We can talk about Jesus in TED-talk form, preachers and devotion-givers often do. This format packs in plenty of information, which is a plus. On the other hand, listeners are directing it straight to the ‘Interesting-to-know’ part of their brain for trivia and the trivial. Effective preaching needs to be more and go further than the back of people’s minds.

We can talk about Jesus like a sales pitch. When the hearer picks up (instantly) that we’re saying rehearsed lines, what we say goes straight to the ‘Highly Doubtful’ section of their brains and their ‘How-soon-can-this-be-over’ part is activated. In our minds, we have a very important message and don’t want to get it wrong. But in their minds, truth-tellers don’t worry about their lines, only liars and actors do.

We can talk about Jesus like a public service announcement: Please mind the gap between heaven and hell. If this is heard at all, beyond being background noise, it is usually thought of as health and safety overkill. Yeah, yeah, be kind to others, love God, don’t go to hell, yeah, yeah.

We can talk about Jesus like a ransom demand: Accept the wonderful love of God, or else. Demands are heard and received in a particular way too.

Even not talking at all about Jesus is saying something about him – that he’s unimportant, exclusive or shameful. Our non-hearers interpret this too – that he is outdated and irrelevant.

So what are some good ways of talking about Jesus? What genres will help us be heard well, and what do they look like? That’s a great discussion question for your home-group. Here’s a couple worth considering:

Recommendation – how do we talk when we’ve come across a brilliant TV show or book or activity that we love and want to share with others?

Invitation – there is so much for us to gain by considering the invitational nature of the gospel (and indeed of God). Invitations are announcements with a personal aspect, and they respect the invitee’s freedom and agency. On the last and greatest day of the feast,Jn7 when Jesus stands up and speaks out, he chose this genre. It could have been pronouncement: ‘You’ve all got this all wrong!’ Instead, he cried out If anyone is thirsty, let them come to me and drink. 

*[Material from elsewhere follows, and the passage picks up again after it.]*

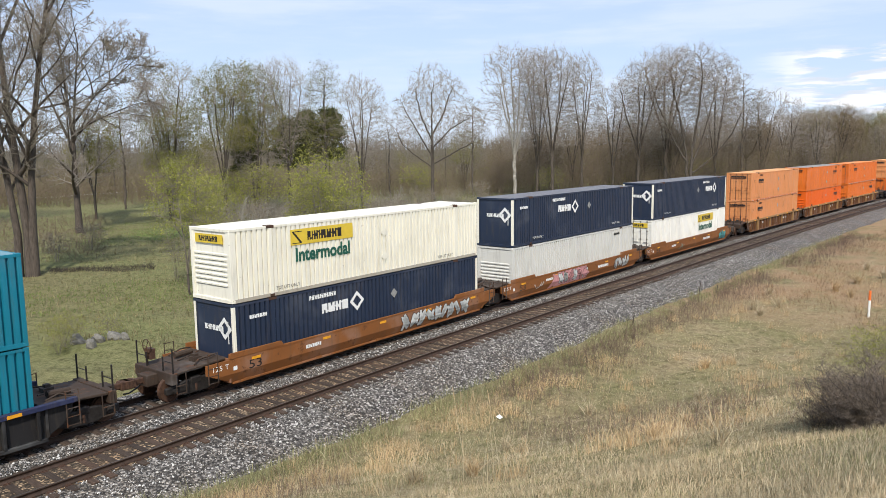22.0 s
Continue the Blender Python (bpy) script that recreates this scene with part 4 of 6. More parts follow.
def well_car(kind, colour, fore, aft, truck_fore, seed, spray=(), number=True):
    """One unit of a double-stack well car. fore and aft: 'A' articulated or 'C' coupled ends."""
    car = new("well_car")
    look_of = {"brown": "weathered brown", "rust": "rust-orange", "mustard": "mustard-brown", "navy": "dark navy", "maroon": "dark maroon", "dark": "dark brown", "slate": "slate-blue", "black": "blackened"}[colour]
    tagged(car, f"{look_of} {'ribbed' if kind == 'ribbed' else 'smooth-sided'} double-stack well car{' with graffiti' if spray else ''} on rails", "rail car", "well cars of the train")
    P = WELL[colour]
    CP = {"brown": CHORD["tan"], "rust": CHORD["brown"], "navy": CHORD["navy"], "maroon": CHORD["maroon"], "black": CHORD["navy"], "dark": CHORD["brown"]}.get(colour, P)
    for k in (0, 1):
        part("side_sheet", W_MESH[kind][k], P, car)
        part("bottom_sill", W_MESH["sill" if kind == "ribbed" else "low_sill"][k], P, car)
        if kind == "ribbed":
            part("top_chord", W_MESH["chord"][k], CP, car)
            n = 17 if k == 0 else 9
            for i in range(n):
                x = -SX + 0.25 + (2 * SX - 0.5) * i / (n - 1)
                part("side_post", W_MESH["wide_post" if i in (2, n - 3) else "post"][k], CP if i % 4 == 2 or colour == "dark" else P, car, m=pose(x, 0, 0))
            for x in (-6.1, 6.1):
                part("container_guide", W_MESH["guide"][k], P, car, m=pose(x, 0, 0))
        else:
            part("top_chord", W_MESH["thin_chord"][k], P, car, m=pose(0, 0, 0 if kind == "smooth" else -0.2))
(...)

Recommendation and Invitation come together in John 1 – 

Philip: We’ve found the one Moses and the prophets wrote about – Jesus of Nazareth!

Nathanael: Nazareth, can anything good come from there?

Philip: Come and see!

So, sacred agent, when you started to read this – back in the very first line – how were you categorising it? What signals gave away its genre? In the same way, how do people read your signals and hear what you have to share?